The main claim supported numerically is that explicitly targeting the policy learning objective with a binary CATE reduction substantially reduces regret and achieves value near the oracle, outperforming plug-in and existing pseudo-outcome-based approaches.

Theoretical and Practical Implications

Unified Framework: The reduction of policy learning to restricted CATE regression unifies two previously distinct tasks, providing a strong foundation for future methodological developments in individualized treatment effect estimation and prescription.
End-to-End Optimization: By integrating estimation and policy selection, the approach avoids two-stage bias and inefficiency inherent in plug-in and empirical risk minimization strategies that rely on nuisance parameter estimation.
Computational Tractability: The method is efficient, avoiding combinatorial optimization over policy classes and inheriting the favorable statistical and computational properties of tree-based ensemble methods.

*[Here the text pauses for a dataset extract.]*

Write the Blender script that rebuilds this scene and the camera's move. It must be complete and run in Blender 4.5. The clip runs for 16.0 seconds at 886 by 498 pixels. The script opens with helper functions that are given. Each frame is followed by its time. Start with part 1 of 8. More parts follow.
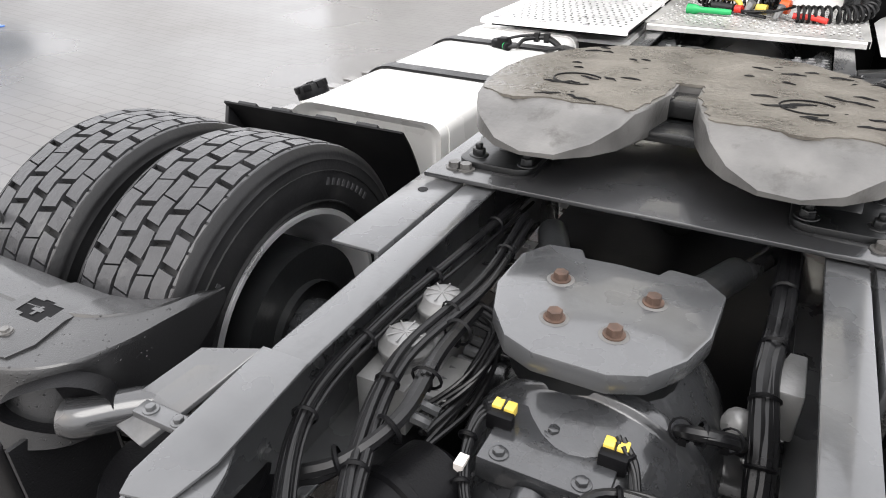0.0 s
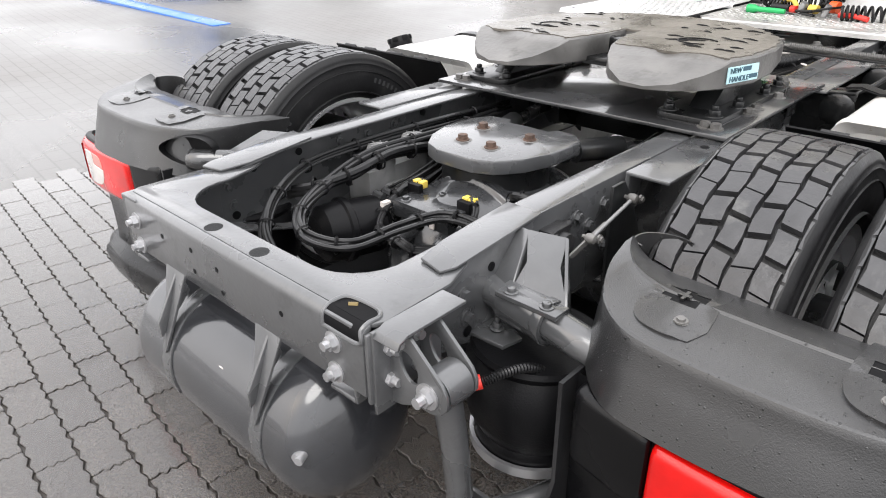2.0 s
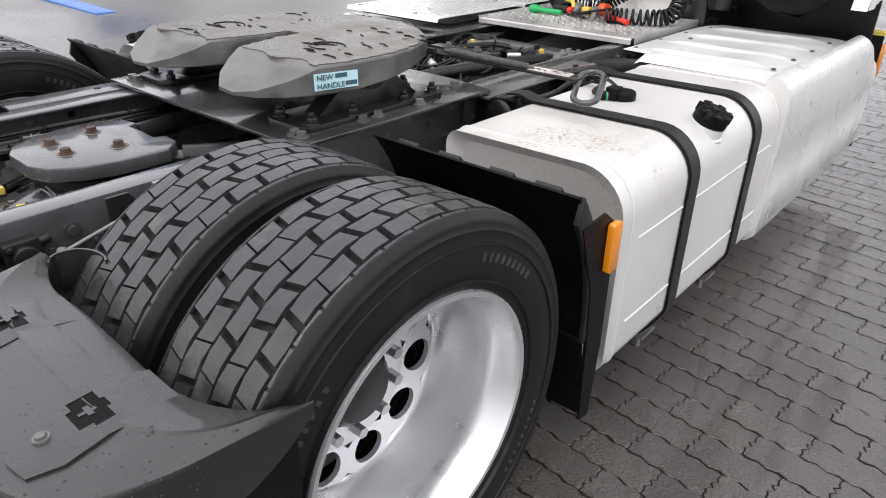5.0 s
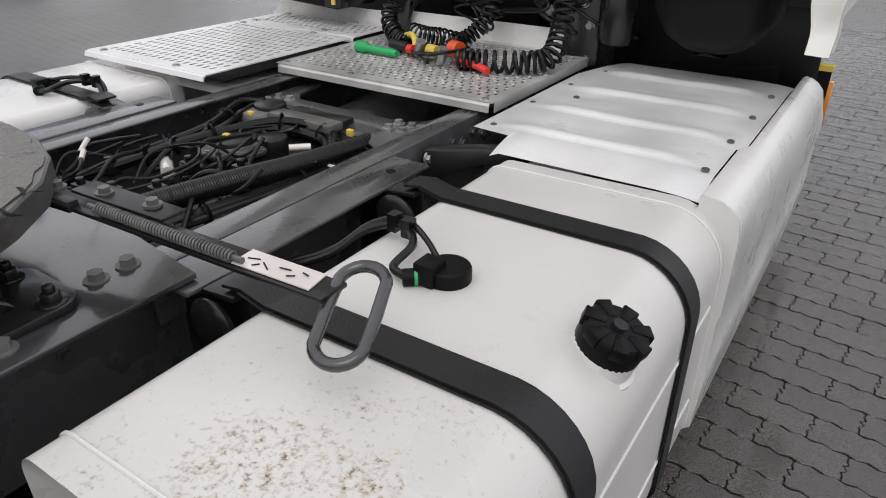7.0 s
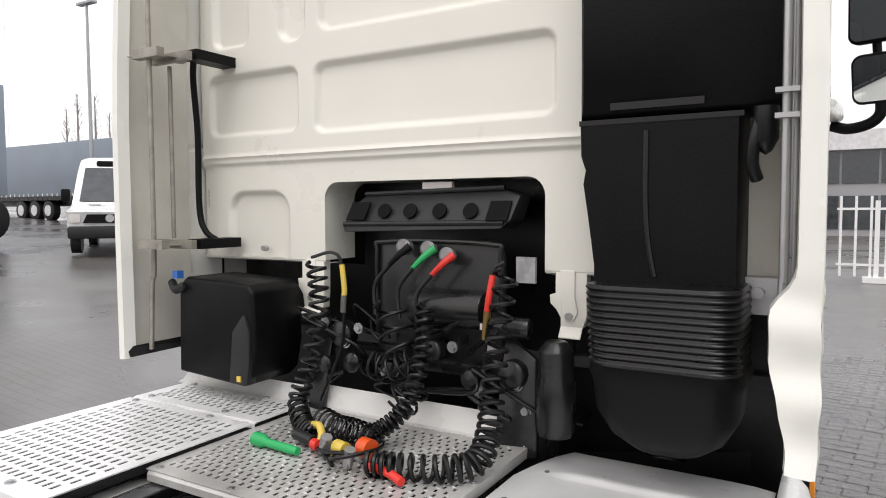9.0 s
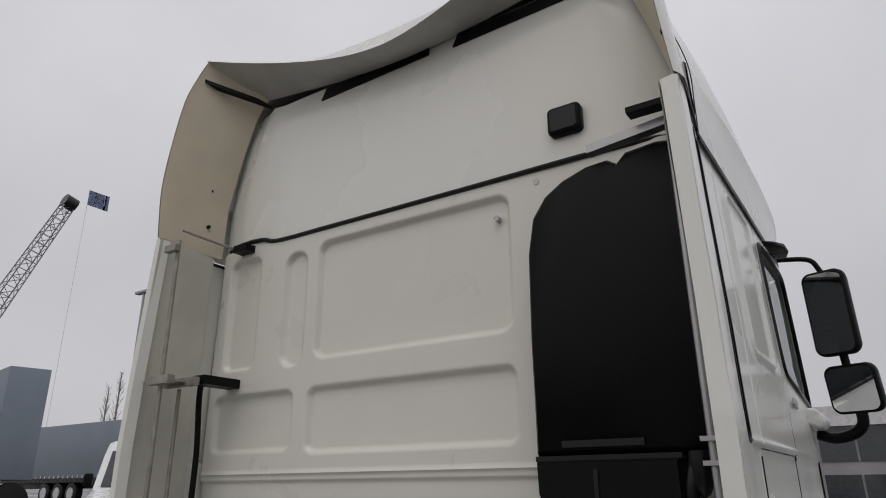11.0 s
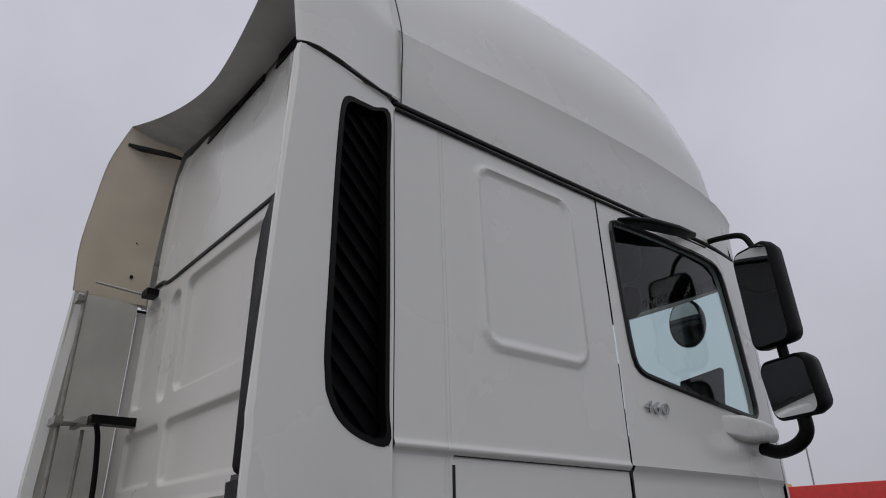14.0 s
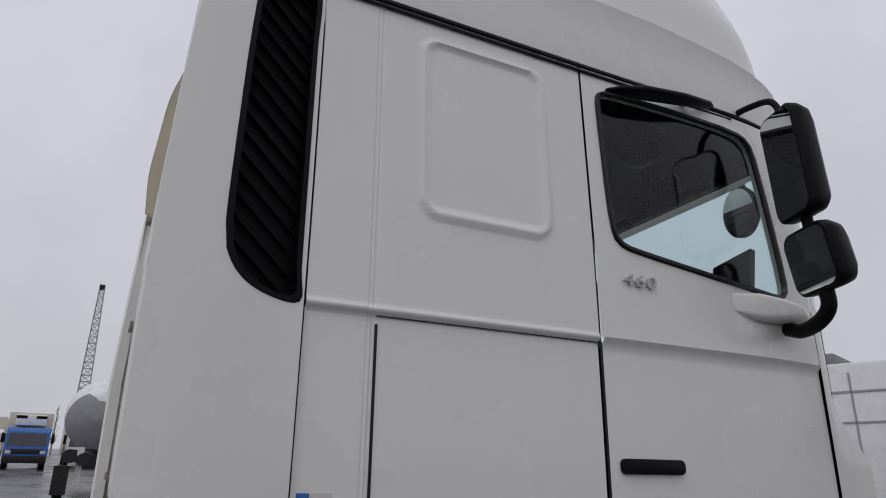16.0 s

Potential Directions and Impact

Generalization to Multiple Treatments: The formulation naturally extends to multi-action policy learning.
Robustness and Generalization: The approach could be further enhanced by incorporating robustness to unmeasured confounding or extending to complex outcome spaces.
Interpretability: The piecewise constant structure, coupled with clear decision boundaries, enhances interpretability, which is crucial for high-stakes policy deployment scenarios.
Connection to Riesz Representers: The method inherently integrates aspects of Riesz regression through tree-based partitioning, suggesting directions for further theoretical analysis.

Conclusion

The causal-policy forest provides a statistically motivated, computationally efficient, and practically scalable solution for end-to-end individualized policy learning in causal inference. By leveraging the equivalence between policy welfare maximization and binary CATE regression, it achieves strong empirical performance, clarifies the relationship between CATE estimation and policy learning, and sets a modular foundation for future advances in both methodology and theory.